‘Going back to normal’
By global pandemic standards, this week is out of the ordinary for schools in the Rogue Valley, including Eagle Point High School.
That’s because students and staff in the region resumed classes without having to wear face coverings indoors — a requirement the state lifted just before the stroke of midnight March 12, a Saturday, when many K-12 institutions had nothing going on.
So, Eagle Point High School students Taylor Slayton and sisters Allison and Madison Sked found themselves back in class Monday, among teachers and friends — many of whom were observed unmasked when the Mail Tribune paid a visit to the school the following day.
“It feels like things are finally going back to normal,” said Slayton, who chose not to wear a mask.
She admits she didn’t like them “from the beginning,” and with so many different kinds to choose from, including homemade face coverings, Slayton didn’t feel as though they were truly effective in preventing the spread of coronavirus.
“It was almost pointless,” she said. “If you don’t have to wear the ones that are working, then I don’t understand why you have to wear them at all.”

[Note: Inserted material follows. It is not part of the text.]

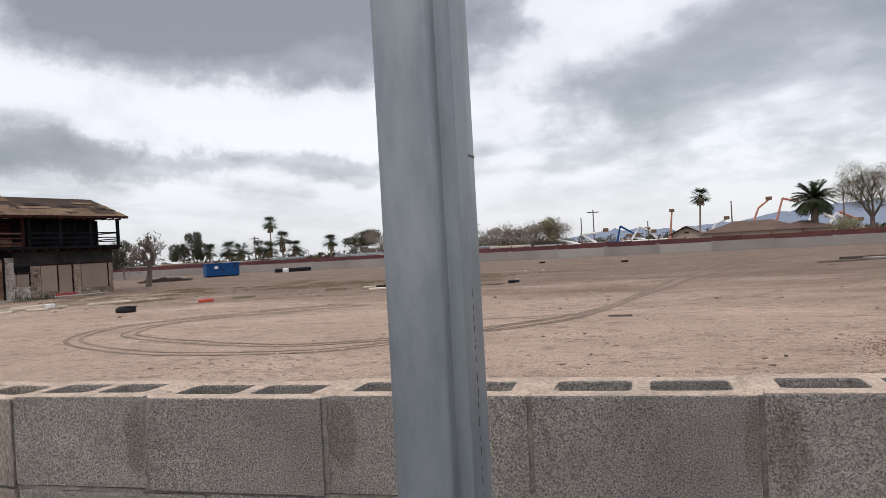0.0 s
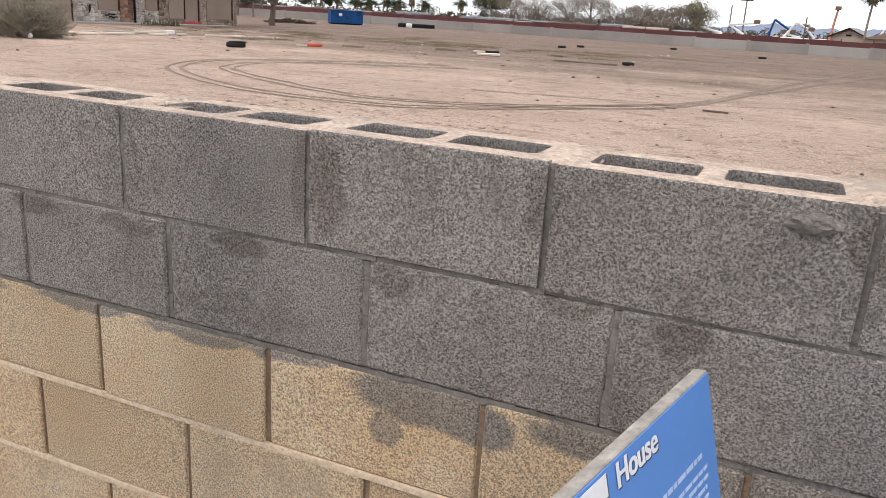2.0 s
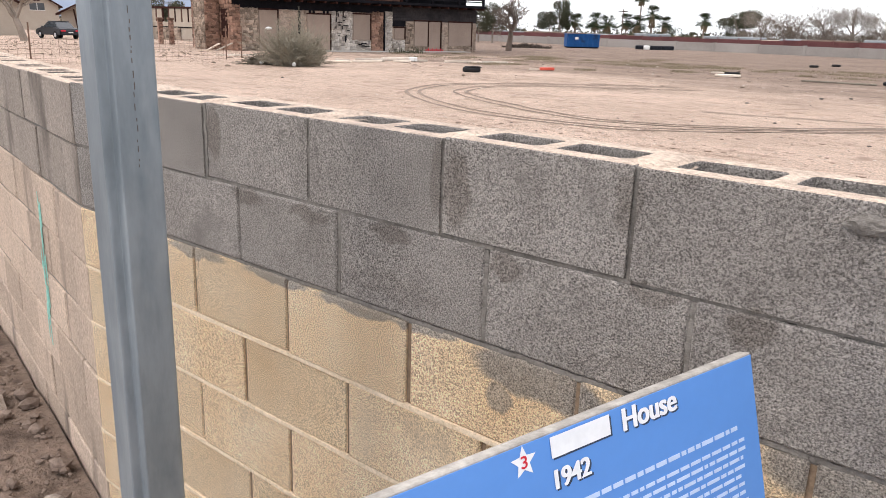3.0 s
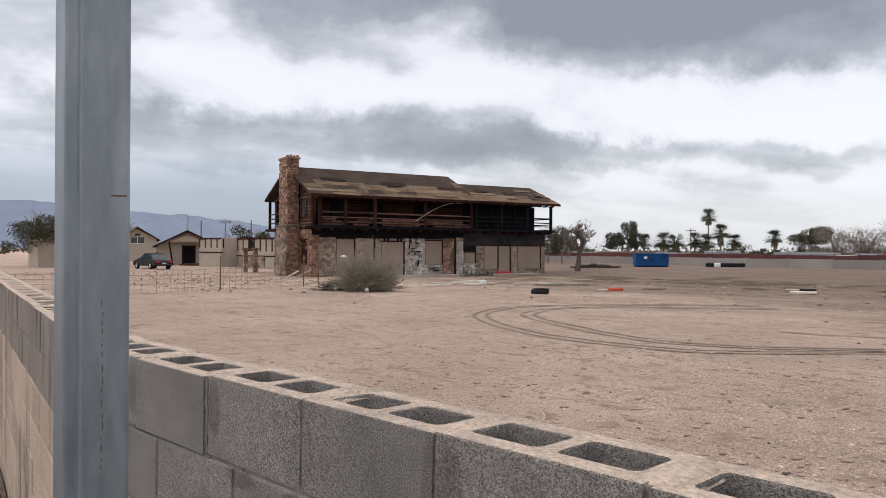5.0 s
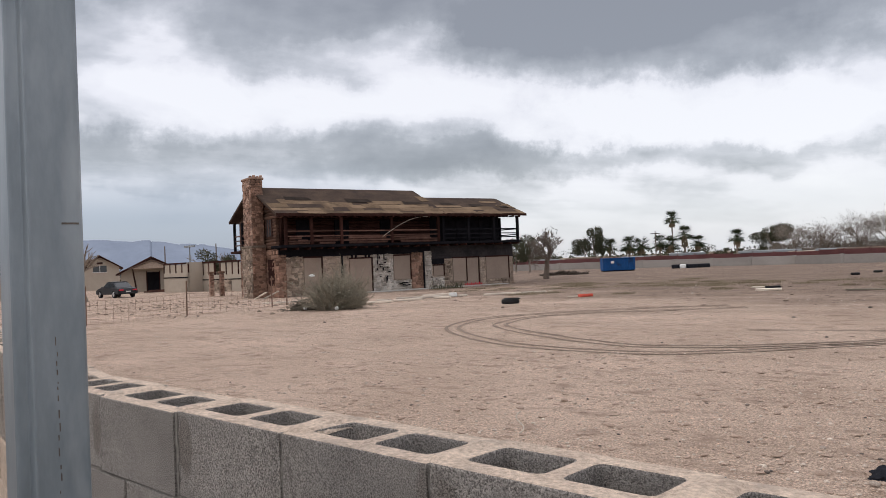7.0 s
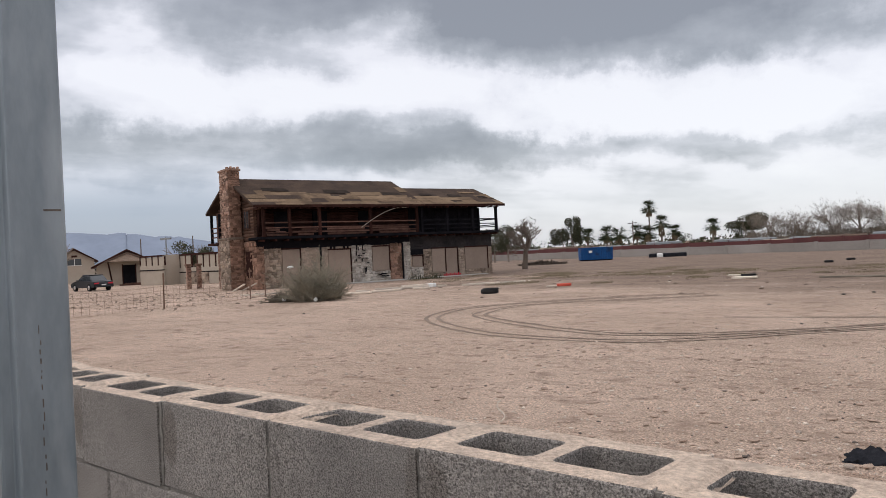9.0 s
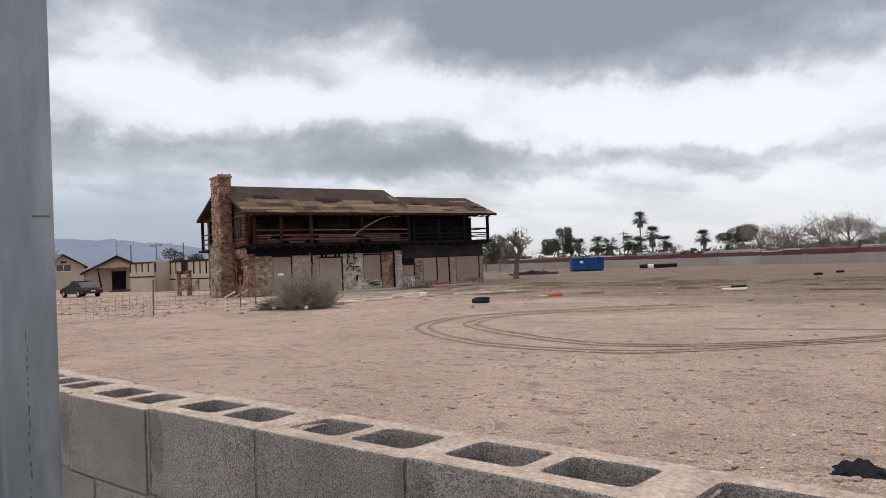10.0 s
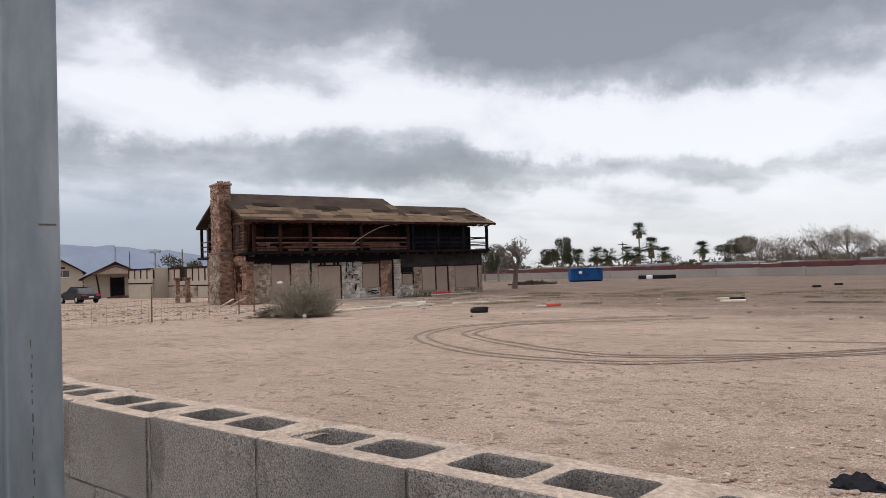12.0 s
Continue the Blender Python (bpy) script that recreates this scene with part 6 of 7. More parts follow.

Allison and Madison Sked explained their decision to wear a mask has to do with their father, who is immuno-compromised.
The Oregon Health Authority and the Centers for Disease Control and Prevention recommend people continue to wear masks if they have compromised immune systems or live with others at high risk of severe disease.
“If he gets COVID-19, then the likelihood of him dying is increased,” Allison said of her dad, adding that she works at the Walmart in town. “Not wearing my mask is putting a lot more people at risk. I just wear my mask to reduce the spread.”
Madison noted that some of her friends are also immuno-compromised.
“My friends are already going through a lot, and I don’t want to add (to their) chances of getting COVID-19,” she said.
Madison went on to say it “feels weird” seeing her peers’ faces in school.
“With the masks, your brain tries to fill in the rest of the face,” she said. Seeing people without their masks, it’s either like, ‘Oh, you have a face,’ or, ‘I didn’t expect you to look like that.’ It’s interesting to see what people actually look like.”
Slayton noticed something else about some of her friends not wearing masks.
“I felt fine, but I know there were a lot of people who were almost nervous to not wear theirs … because people haven’t seen their faces in so long,” she said. “It was almost like an insecurity to take them off.”
The high school’s culinary instructor, Virginia Cortez, chose not to wear a mask. She noted that she took every precaution, including getting vaccinated, so she could reduce the risk of spreading the coronavirus without wearing one.
“When everyone’s cooking, it was sometimes a barrier for the students to hear me in the back,” Cortez said. “I feel like now I can be heard all the way in the back of the room much easier than before.”
Not only that, the high school’s instructional kitchen, from which Cortez spoke as she kept a watchful eye on her class, has plenty of sinks and hygiene items to keep hands clean.
Cortez notices a definite change in her students, most of whom she said are at school maskless.
“I feel like the masks were some sort of barrier for some students when it came to interactions during class time,” Cortez said. “With them off, I have noticed a lot more people interacting with each other, and I feel like they’re freer to answer questions.”
Masks also made it more difficult for her to gauge how her students were interpreting her feedback, especially since she teaches in a long classroom.
Cortez has not heard a lot of discussion between students on masking. She did note a video district officials released to students about being respectful of other people’s choices.
“I think the district jumped ahead on that to prevent anything from happening,” Cortez said. “I haven’t heard any negativity — nothing. I’m not surprised. Now, with everyone being allowed to make their own choice, I feel like they’re happy just to make the choice, so they’re not weighing in on others’ choices.”
The end of the mask mandate was complicated by the fact that the high school had a play going on Friday night, hours before the mandate’s lift, and March 12, the first full day indoor masking was not required.
That meant one evening, signs stating “masks required” had to be removed and replaced with new signage. To pull that off, the maintenance and custodial crew worked a late shift to install it all, said Dean MacInnis, the Eagle Point School District communications supervisor.
“We had to do a quick switch to make sure we were following the Oregon guidance accordingly,” MacInnis said.
Also of note were videos the district made, involving interviews with students asking them if they would continue to wear masks.
“Some people said that they were going to continue to mask because of a family member at home, (or) for safety,” MacInnis said. “Some students were excited to show off their face and be able to interact with other students without face masks.”
“We wanted to be able to show that ‘mask optional’ does not mean ‘no masks’ or masks have gone away,” MacInnis said of the videos.
“Everything seemed to go pretty smoothly,” he added. “It’s pretty fluid. Students are more focused, I would say, on their choice ... than focusing on what other people are doing.”